Set exercise: Begin with the line that contains "return Matrix.LocRotScale((x, y, z), Euler([radians(a)" and continue down through the line that contains "what is given"; reproduce those lines exactly and only those.
## start Dataset content
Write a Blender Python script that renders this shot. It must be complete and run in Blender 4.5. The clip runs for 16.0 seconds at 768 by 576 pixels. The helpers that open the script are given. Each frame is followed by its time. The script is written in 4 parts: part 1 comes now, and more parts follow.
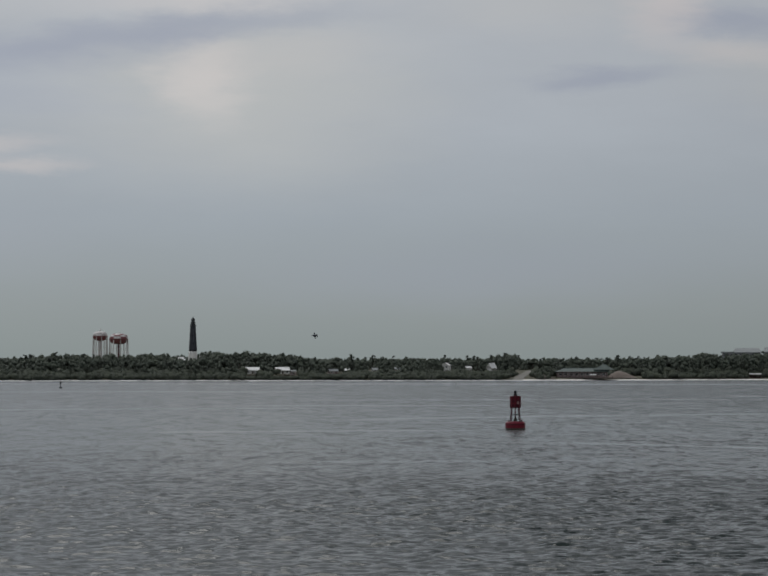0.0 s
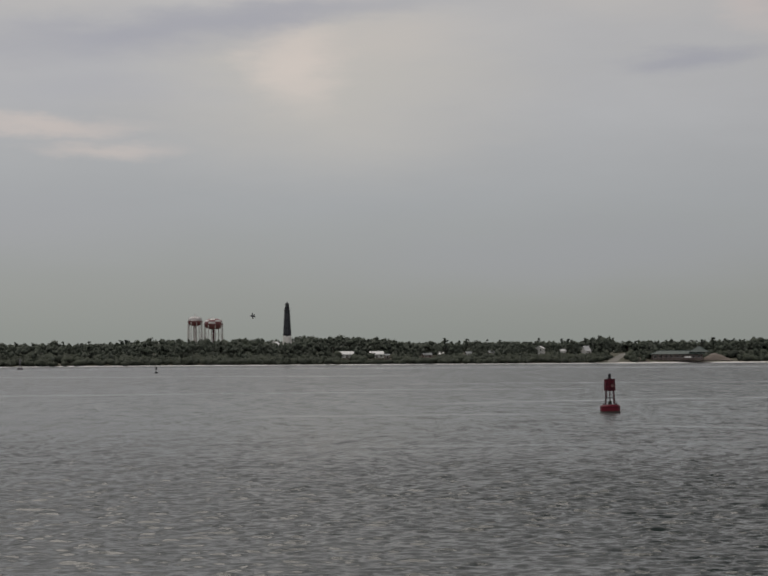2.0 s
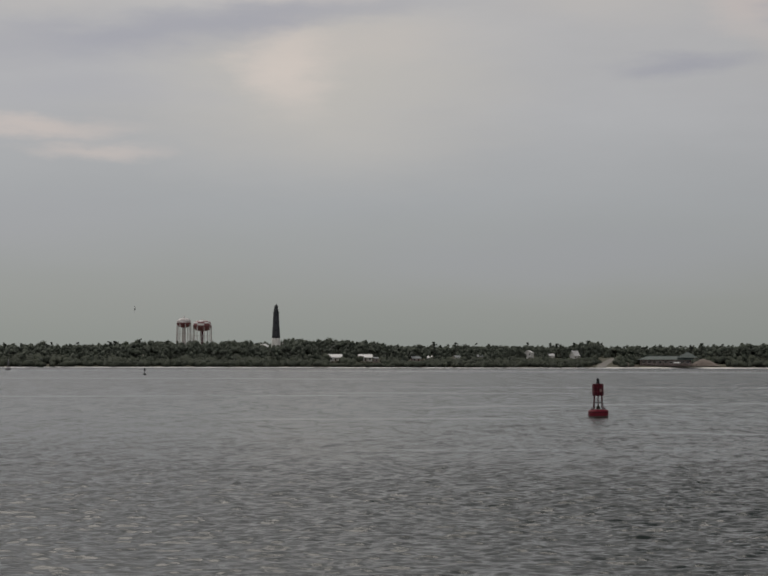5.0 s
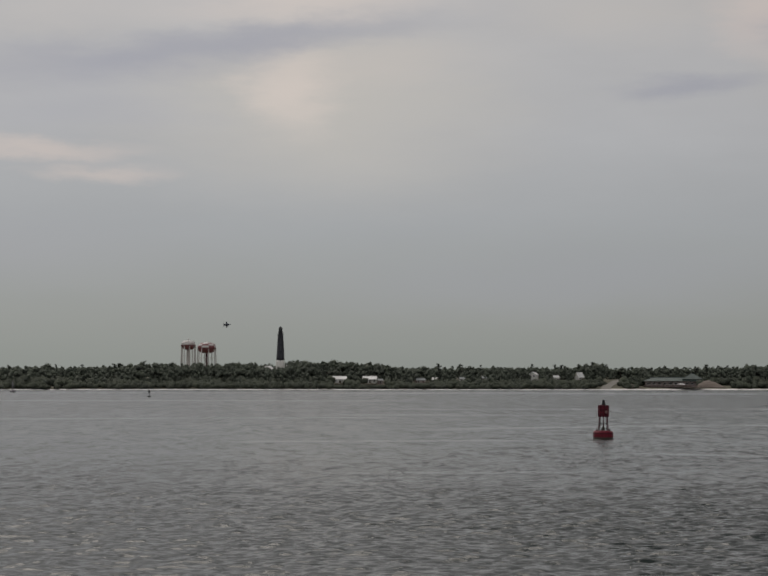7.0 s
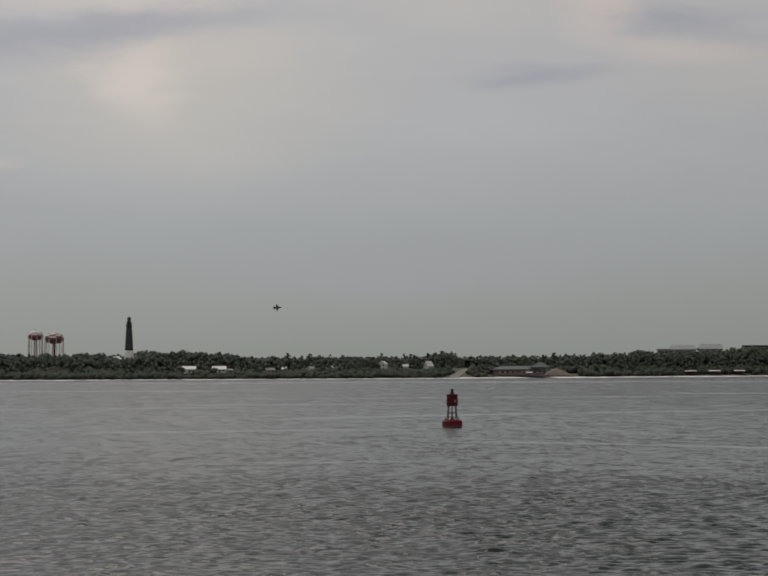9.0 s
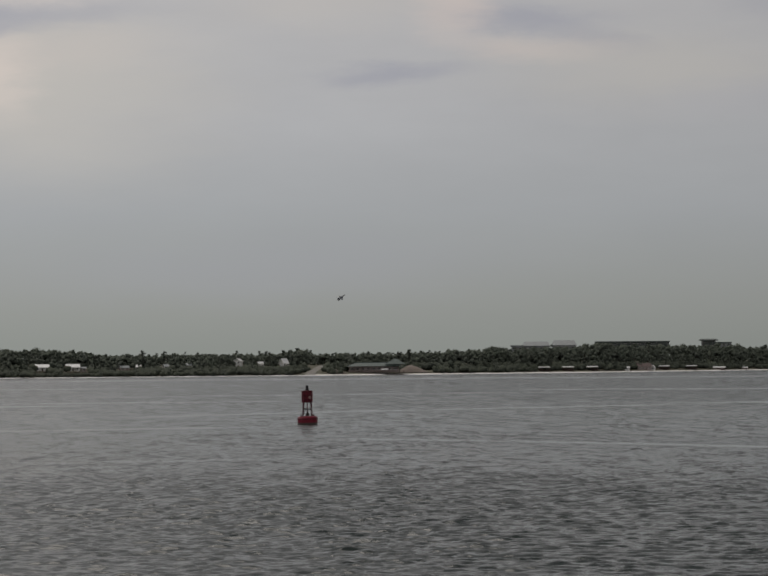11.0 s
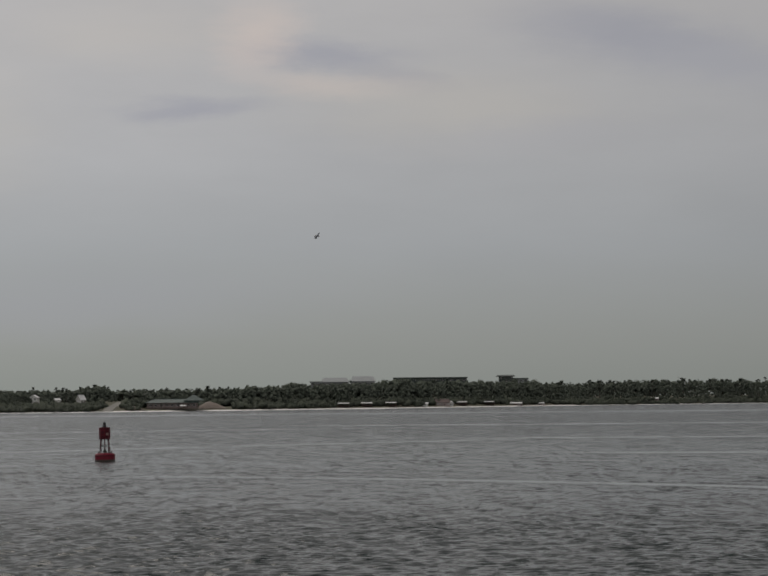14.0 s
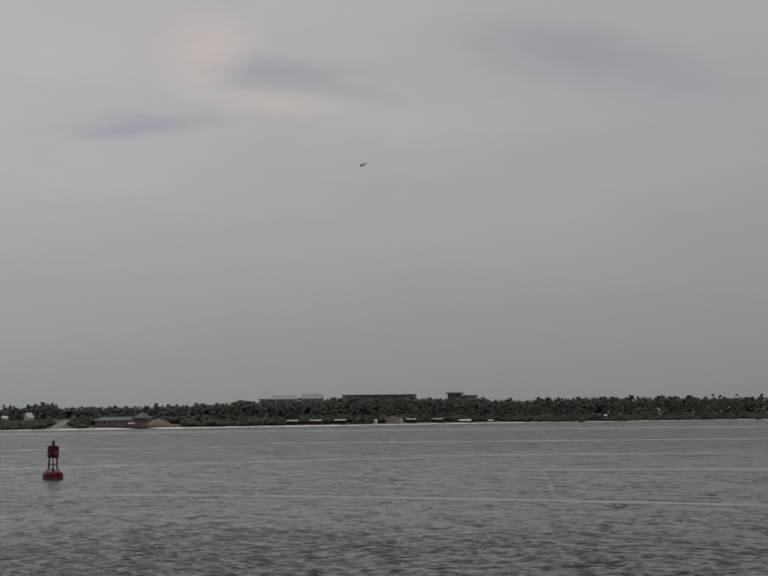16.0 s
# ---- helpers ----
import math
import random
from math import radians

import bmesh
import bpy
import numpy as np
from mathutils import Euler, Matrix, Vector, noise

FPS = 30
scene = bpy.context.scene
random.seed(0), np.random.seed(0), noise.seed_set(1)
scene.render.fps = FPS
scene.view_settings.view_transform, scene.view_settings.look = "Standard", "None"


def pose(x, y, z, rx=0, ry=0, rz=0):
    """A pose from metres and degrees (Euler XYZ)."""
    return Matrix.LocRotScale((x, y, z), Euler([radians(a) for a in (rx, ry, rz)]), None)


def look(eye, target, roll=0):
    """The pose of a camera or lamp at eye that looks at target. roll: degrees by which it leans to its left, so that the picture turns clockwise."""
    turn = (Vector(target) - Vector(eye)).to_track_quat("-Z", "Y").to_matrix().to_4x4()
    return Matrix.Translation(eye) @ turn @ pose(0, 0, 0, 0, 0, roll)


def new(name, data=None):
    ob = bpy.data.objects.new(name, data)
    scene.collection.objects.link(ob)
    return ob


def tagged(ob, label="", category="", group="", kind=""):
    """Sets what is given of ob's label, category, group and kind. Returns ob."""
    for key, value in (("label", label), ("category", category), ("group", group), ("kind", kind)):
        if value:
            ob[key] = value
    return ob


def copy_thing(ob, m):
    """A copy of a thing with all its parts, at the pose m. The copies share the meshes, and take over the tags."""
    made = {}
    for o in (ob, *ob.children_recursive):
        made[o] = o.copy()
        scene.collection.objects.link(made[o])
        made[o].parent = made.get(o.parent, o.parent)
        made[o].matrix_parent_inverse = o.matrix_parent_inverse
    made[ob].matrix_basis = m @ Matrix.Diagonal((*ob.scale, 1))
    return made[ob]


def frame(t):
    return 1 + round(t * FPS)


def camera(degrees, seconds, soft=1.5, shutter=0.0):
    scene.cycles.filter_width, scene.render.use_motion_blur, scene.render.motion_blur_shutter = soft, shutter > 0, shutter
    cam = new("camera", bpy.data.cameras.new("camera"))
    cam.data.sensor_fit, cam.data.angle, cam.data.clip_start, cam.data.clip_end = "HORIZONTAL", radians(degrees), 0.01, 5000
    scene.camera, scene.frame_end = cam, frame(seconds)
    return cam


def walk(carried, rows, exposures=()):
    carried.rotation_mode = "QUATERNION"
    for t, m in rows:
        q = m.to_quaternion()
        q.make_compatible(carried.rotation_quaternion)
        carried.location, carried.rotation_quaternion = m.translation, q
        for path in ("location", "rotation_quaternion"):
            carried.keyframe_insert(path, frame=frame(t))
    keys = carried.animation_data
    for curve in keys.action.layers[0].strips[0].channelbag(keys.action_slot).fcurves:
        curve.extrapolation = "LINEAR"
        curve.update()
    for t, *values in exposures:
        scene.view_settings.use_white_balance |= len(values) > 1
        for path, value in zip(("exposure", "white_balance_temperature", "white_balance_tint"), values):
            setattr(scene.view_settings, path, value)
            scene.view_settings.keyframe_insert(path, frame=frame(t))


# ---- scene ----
# ---- camera ----
EYE = (0.0, 0.0, 7.15)
LENS = 20.2


def aim(yaw, pitch, roll):
    """Camera pose: yaw to the right of the lighthouse, pitch above the horizon, degrees."""
    a, p = radians(yaw), radians(pitch)
    way = Vector((math.sin(a) * math.cos(p), math.cos(a) * math.cos(p), math.sin(p)))
    return look(EYE, Vector(EYE) + way * 100, roll)


cam = camera(LENS, 16.0, soft=1.8, shutter=0.2)
CAM_ROWS = [
    (0.0, 5.072, 2.221, 0.06), (0.5, 4.796, 2.239, 0.053), (1.0, 3.711, 2.009, -0.061), (1.5, 3.249, 1.891, -0.245),
    (2.0, 2.587, 1.794, -0.25), (2.5, 1.6, 1.813, -0.399), (3.0, 1.382, 1.769, -0.647), (3.5, 1.84, 1.897, -0.225),
    (4.0, 2.942, 1.974, 0.021), (4.2, 3.163, 1.836, 0.194), (6.3, 2.269, 2.162, 0.249), (6.5, 2.468, 2.239, 0.226),
    (7.0, 2.755, 2.459, 0.128), (7.5, 3.238, 2.482, 0.17), (8.0, 4.242, 2.504, 0.187), (8.5, 5.466, 2.221, -0.168),
    (9.0, 6.758, 2.176, -0.182), (9.2, 7.155, 2.092, -0.223), (11.3, 11.267, 2.1, -0.344), (11.5, 11.751, 2.114, -0.278),
    (12.0, 13.184, 2.221, -0.201), (12.5, 14.221, 2.353, -0.334), (13.0, 15.31, 2.898, -0.385), (13.5, 15.726, 2.917, -0.467),
    (14.0, 15.949, 2.997, -0.524), (14.5, 16.092, 3.315, -0.548), (15.0, 16.824, 3.549, -0.556), (15.5, 16.975, 3.605, -0.511),
    (16.0, 17.31, 3.443, -0.587),
]
walk(cam, [(t, aim(y, p, r)) for t, y, p, r in CAM_ROWS], exposures=[(0.0, -0.09, 6200, 9), (0.6, -0.09, 6200, 9), (1.5, -0.07, 6750, 12), (16.0, -0.08, 6750, 12)])


# ---- sky and sun ----
class Nodes:
    """Short hand for building a node tree."""

    def __init__(self, tree):
        self.tree = tree
        self.tree.nodes.clear()

    def add(self, kind, inputs=(), **settings):
        n = self.tree.nodes.new(kind)
        if "operation" in settings:
            n.operation = settings["operation"]
        if "data_type" in settings:
            n.data_type, n.blend_type = settings["data_type"], settings["blend_type"]
        if "interpolation_type" in settings:
            n.interpolation_type = settings["interpolation_type"]
        if "sky_type" in settings:
            n.sky_type, n.sun_disc = settings["sky_type"], False
            n.sun_elevation, n.sun_rotation = settings["elevation"], settings["rotation"]
        for key, value in dict(inputs).items():
            if isinstance(value, bpy.types.NodeSocket):
                self.tree.links.new(value, n.inputs[key])
            else:
                n.inputs[key].default_value = value
        return n

    def math(self, op, a, b=0.0, c=0.0):
        return self.add("ShaderNodeMath", {0: a, 1: b, 2: c}, operation=op).outputs[0]

    def mix(self, fac, a, b, blend="MIX"):
        n = self.add("ShaderNodeMix", {0: fac}, data_type="RGBA", blend_type=blend)
        for key, value in ((6, a), (7, b)):
            if isinstance(value, bpy.types.NodeSocket):
                self.tree.links.new(value, n.inputs[key])
            else:
                n.inputs[key].default_value = (*value[:3], 1)
        return n.outputs[2]

    def ramp(self, fac, stops, smooth=False):
        n = self.add("ShaderNodeValToRGB", {0: fac})
        n.color_ramp.interpolation = "EASE" if smooth else "LINEAR"
        while len(n.color_ramp.elements) < len(stops):
            n.color_ramp.elements.new(0.5)
        for e, (pos, col) in zip(n.color_ramp.elements, stops):
            e.position = pos
            e.color = (*col, 1) if len(col) == 3 else col
        return n.outputs[0]

    def noise(self, vector, scale, detail=4.0, rough=0.55):
        return self.add("ShaderNodeTexNoise", {"Vector": vector, "Scale": scale, "Detail": detail, "Roughness": rough})

    def smooth(self, value, lo, hi, out0=0.0, out1=1.0):
        return self.add("ShaderNodeMapRange", {0: value, 1: lo, 2: hi, 3: out0, 4: out1}, interpolation_type="SMOOTHSTEP").outputs[0]


SUN_AZ, SUN_EL = -24.0, 54.0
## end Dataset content
Worked answer:
    return Matrix.LocRotScale((x, y, z), Euler([radians(a) for a in (rx, ry, rz)]), None)


def look(eye, target, roll=0):
    """The pose of a camera or lamp at eye that looks at target. roll: degrees by which it leans to its left, so that the picture turns clockwise."""
    turn = (Vector(target) - Vector(eye)).to_track_quat("-Z", "Y").to_matrix().to_4x4()
    return Matrix.Translation(eye) @ turn @ pose(0, 0, 0, 0, 0, roll)


def new(name, data=None):
    ob = bpy.data.objects.new(name, data)
    scene.collection.objects.link(ob)
    return ob


def tagged(ob, label="", category="", group="", kind=""):
    """Sets what is given of ob's label, category, group and kind. Returns ob."""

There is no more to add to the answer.